Six questions, at most, relate to curricular matters and only four directly concern course content. They make sense as questions, but the responses on offer are limited in number and scope. The most glaring omission is of the basic sciences, which feature surprisingly little in the new National Education Policy.
The options for secondary school courses add up to an alarmingly narrow range, with no reference to either the natural or the social sciences, or history, or any mathematics beyond the “basic”. At best, these are covered by an unspecified “basket of subjects”.
Omissions apart, the questions are badly framed in two major ways. First, as noted already, the options do not cover the full range of possibilities. This is most apparent in the question on languages. For instance, if the students are to learn Sanskrit at all, they have to start in Class 1. One also wonders what is meant by “official language of the state”. Is this veiled nomenclature for Hindi, which is not otherwise mentioned?
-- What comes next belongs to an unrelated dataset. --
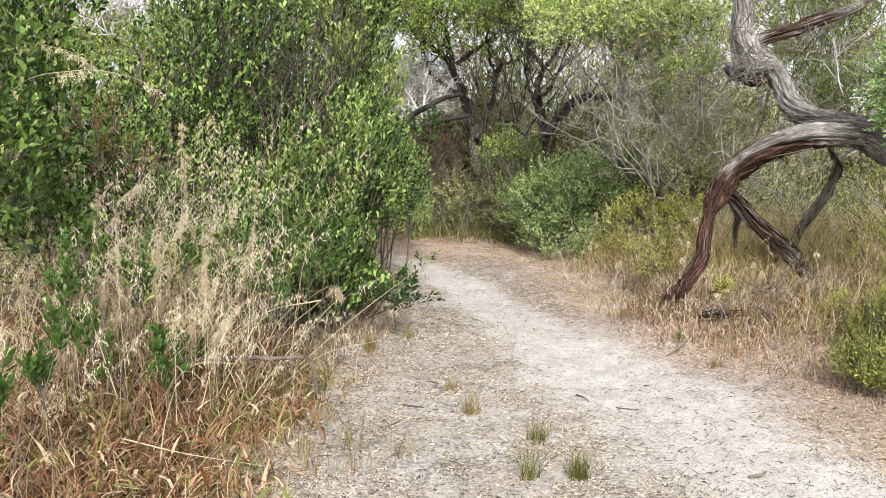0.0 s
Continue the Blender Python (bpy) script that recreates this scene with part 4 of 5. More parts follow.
leaning_log("leaning_limb", [(-1.62, 9.78, 1.07, 0.060), (-1.46, 9.90, 1.15, 0.060), (-1.11, 10.02, 1.27, 0.060), (-0.86, 9.84, 1.33, 0.055), (-0.68, 9.96, 1.37, 0.050), (-0.42, 9.78, 1.43, 0.040), (-0.23, 9.90, 1.47, 0.030)], "dark bare limb leaning low across the trees", BLACK_STEM)
leaning_log("leaning_limb", [(-1.02, 9.78, 1.30, 0.060), (-0.97, 9.90, 1.40, 0.055), (-0.88, 10.02, 1.49, 0.050), (-0.69, 9.84, 1.58, 0.050), (-0.55, 9.96, 1.66, 0.040), (-0.32, 9.78, 1.71, 0.030)], "dark forked limb under the trees", BLACK_STEM)
leaning_log("leaning_limb", [(-1.58, 9.78, 1.07, 0.050), (-1.59, 9.90, 1.32, 0.050), (-1.61, 10.02, 1.57, 0.045), (-1.58, 9.84, 1.79, 0.040), (-1.56, 9.96, 2.06, 0.030)], "dark upright stem behind the big shrub", BLACK_STEM)
leaning_log("leaning_limb", [(-1.39, 9.78, 1.07, 0.050), (-1.42, 9.90, 1.27, 0.045), (-1.44, 10.02, 1.47, 0.045), (-1.39, 9.84, 1.70, 0.040), (-1.46, 9.96, 1.96, 0.025)], "grey upright stem behind the big shrub", DULL_TWIG)
leaning_log("leaning_limb", [(-1.22, 9.78, 1.32, 0.030), (-1.26, 9.90, 1.57, 0.030), (-1.30, 10.02, 1.70, 0.028), (-1.32, 9.84, 1.86, 0.020), (-1.30, 9.96, 2.06, 0.012)], "grey crooked dead stem behind the big shrub", DULL_TWIG)
leaning_log("dead_log", [(*(1.08, 7.94, 1.21), 0.012), (*(1.22, 7.92, 1.07), 0.024), (*(1.38, 7.90, 0.85), 0.03), (*(1.62, 7.87, 0.69), 0.028), (*(1.76, 7.84, 0.44), 0.02)], "dark dead log leaning in the scrub", BLACK_STEM)
leaning_log("dead_log", [(*(1.45, 7.72, 1.09), 0.01), (*(1.58, 7.70, 0.89), 0.022), (*(1.78, 7.68, 0.72), 0.03), (*(1.92, 7.64, 0.46), 0.02)], "grey dead log leaning in the scrub", DULL_TWIG)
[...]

Secondly, unrelated subjects are bracketed within a single option: choose one, choose all. Physical education is coupled with “Indian Knowledge Systems”. Health and sports feature in tandem with “knowledge of India’. One wonders what this last new entity might mean in practice.
There are two ways of explaining this perfunctory and unproductive exercise. One is to take it as just that, a tiresome formality for the record. The other is that the questions were deliberately framed so as to yield no substantive input that might interfere with in-house operations.
One also wonders about the intention, if any, in changing the order of the questions and the possible responses, halfway through the exercise. The content remains the same.
Either our planners regard the academic community as hopelessly puerile, or else they have themselves imbibed something of that puerility. It really does not matter. Either way, the MCQ syndrome will have prevailed. Once the syndrome is nurtured by our planners and inculcated in our teachers, what chance for our hapless young?
Sukanta Chaudhuri is Professor Emeritus, Jadavpur University.